Write out the material exactly, leaving every picture behind.

■ Stored data
________________________________________

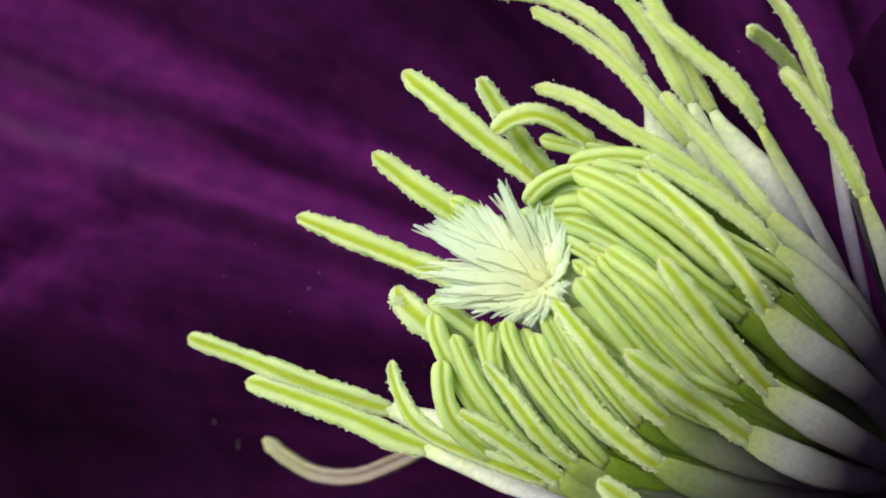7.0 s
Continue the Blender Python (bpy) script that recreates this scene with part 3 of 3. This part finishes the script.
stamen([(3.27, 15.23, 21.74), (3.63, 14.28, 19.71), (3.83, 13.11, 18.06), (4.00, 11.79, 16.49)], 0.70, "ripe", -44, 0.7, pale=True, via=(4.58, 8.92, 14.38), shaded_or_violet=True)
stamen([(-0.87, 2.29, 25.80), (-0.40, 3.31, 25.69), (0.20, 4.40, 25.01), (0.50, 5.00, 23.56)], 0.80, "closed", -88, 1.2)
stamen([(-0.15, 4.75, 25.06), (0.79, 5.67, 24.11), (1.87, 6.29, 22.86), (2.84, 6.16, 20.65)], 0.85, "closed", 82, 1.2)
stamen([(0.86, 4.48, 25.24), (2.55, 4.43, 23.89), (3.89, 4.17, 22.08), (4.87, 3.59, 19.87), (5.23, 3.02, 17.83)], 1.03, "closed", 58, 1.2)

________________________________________

■ Output of the exercise
7.0 s
Continue the Blender Python (bpy) script that recreates this scene with part 3 of 3. This part finishes the script.
stamen([(3.27, 15.23, 21.74), (3.63, 14.28, 19.71), (3.83, 13.11, 18.06), (4.00, 11.79, 16.49)], 0.70, "ripe", -44, 0.7, pale=True, via=(4.58, 8.92, 14.38), shaded_or_violet=True)
stamen([(-0.87, 2.29, 25.80), (-0.40, 3.31, 25.69), (0.20, 4.40, 25.01), (0.50, 5.00, 23.56)], 0.80, "closed", -88, 1.2)
stamen([(-0.15, 4.75, 25.06), (0.79, 5.67, 24.11), (1.87, 6.29, 22.86), (2.84, 6.16, 20.65)], 0.85, "closed", 82, 1.2)
stamen([(0.86, 4.48, 25.24), (2.55, 4.43, 23.89), (3.89, 4.17, 22.08), (4.87, 3.59, 19.87), (5.23, 3.02, 17.83)], 1.03, "closed", 58, 1.2)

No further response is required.